Есть, правда, отдельные случаи, когда и хочется убрать какое-нибудь уж больно «по-москальски». звучащее слово, но и соответствующее польское не подходит. Вот два характерных примера. Для замены дерусификаторами «неправильного» слова «аэропорт» польское слово явно не подходит, так как звучит точно так же: aeroport. Пришлось выдумывать совершенно новое, небывалое слово «лэто'выще». Или вот для украинской эстрады ранее общепринятое обозначение вокально-инструментального ансамбля словом «группа» (по-украински «група») для дерусификаторов показалось неприемлемым. Но и польское аналогичное слово звучит слишком уж по-москальски – grupa. И вновь пришлось обходиться собственными ресурсами: применить скотоводческий термин «гурт» (стадо). Пусть, мол, новый термин и ассоциируется со стадом баранов, лишь бы он не был похож на русский! Кроме того, иначе чем безумным окарикатуриванием украинского языка трудно назвать навязываемую ныне новую транскрипцию многих собственных названий и имен: пустыня Сагара, пирамида Геопса, Шерлок Голмс, миссис Гадсон и т. п. Горькие плоды «дерусификации»!». [221]
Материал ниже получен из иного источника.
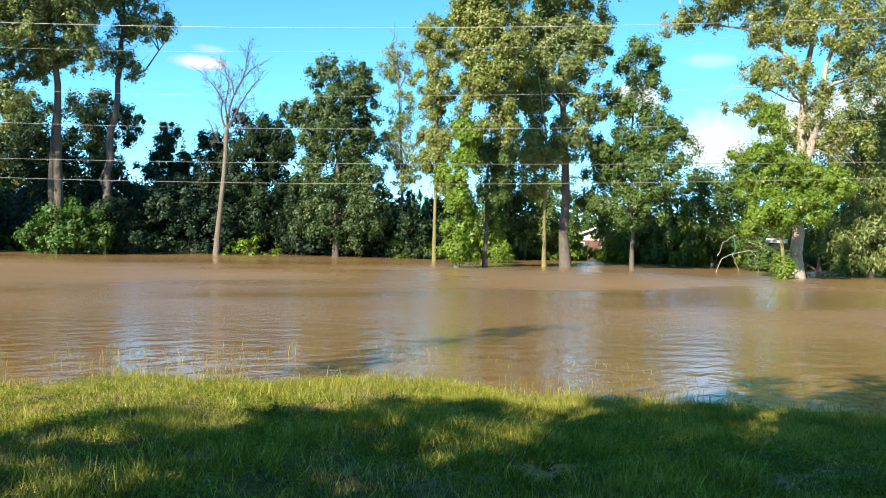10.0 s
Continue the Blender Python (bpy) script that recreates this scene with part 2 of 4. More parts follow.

Зато язык, на котором в XIX – начале XX века говорили селяне Киевской губернии (горожане-то говорили по-русски), с пренебрежением именуется «суржиком». Почему? Нетрудно догадаться. Суржик – это смесь русских и украинских слов. Суржик прекрасно понимают и русские, и украинцы. А это бесит самостийников. На суржике запрещают говорить в школах и в госучреждениях. В СМИ регулярно публикуются призывы бойкотировать артистов, которые употребляют на сцене суржик.
1 июня 2004 г. на Украине состоялся грандиозный общественный суд над суржиком. Акция приурочена к Международному дню защиты детей и прошла в Киевском академическом молодом театре. Организатором выступила Ассоциация защиты украинской культуры «Украiнський свiтанок».
До этого очередной всплеск украинской языковой войны состоялся в мае 2000 г. во Львове. Поводом стала пьяная драка в ночь на 9 мая у кафе «Цисарська кава». Пьяный композитор Игорь Билозир со своей компанией стал приставать к группе людей, сидевших за другим столиком и певших песни Розенбаума и Высоцкого. Билозир пытался заглушить их песнями на «мове». В кафе возникла потасовка, которую прервал прибывший наряд милиции.
Через некоторое время Билозир с компанией покинули кафе, но на улице возникла новая потасовка, в ходе которой Билозир при падении на асфальт получил тяжелую черепно-мозговую травму и через 20 дней умер во львовской больнице.
Такого рода эпизоды тысячами случаются и во Львове, и в Москве, и в Жмеринке и обычно не попадают даже в хронику городских происшествий. Как композитор Билозир явно не был звездой первой величины. О том, что он давно спился, открыто писали украинские газеты. Я же поискал информацию о Билозире в Интернете и нашел сотни статей, но во всех них говорилось только о смерти композитора. Я не нашел ни одного документа, где бы говорилось о его творчестве до 9 мая 2000 г.
Фашистские элементы во Львове используют пьяную драку как повод для антирусского шабаша. Билозира-де убили москали за его вклад в украинскую культуру. Увы, предполагаемыми участниками драки оказались старший лейтенант Воронин, служивший в военной контрразведке при штабе Западного оперативного командования, и местный бизнесмен Калинин. К тому же Воронин был сыном начальника львовской полиции. Как видим, на роль «агентов Москвы» оба явно не тянули. Но куда там…
221
Железный А.И. Указ. соч. С. 107, 119–120.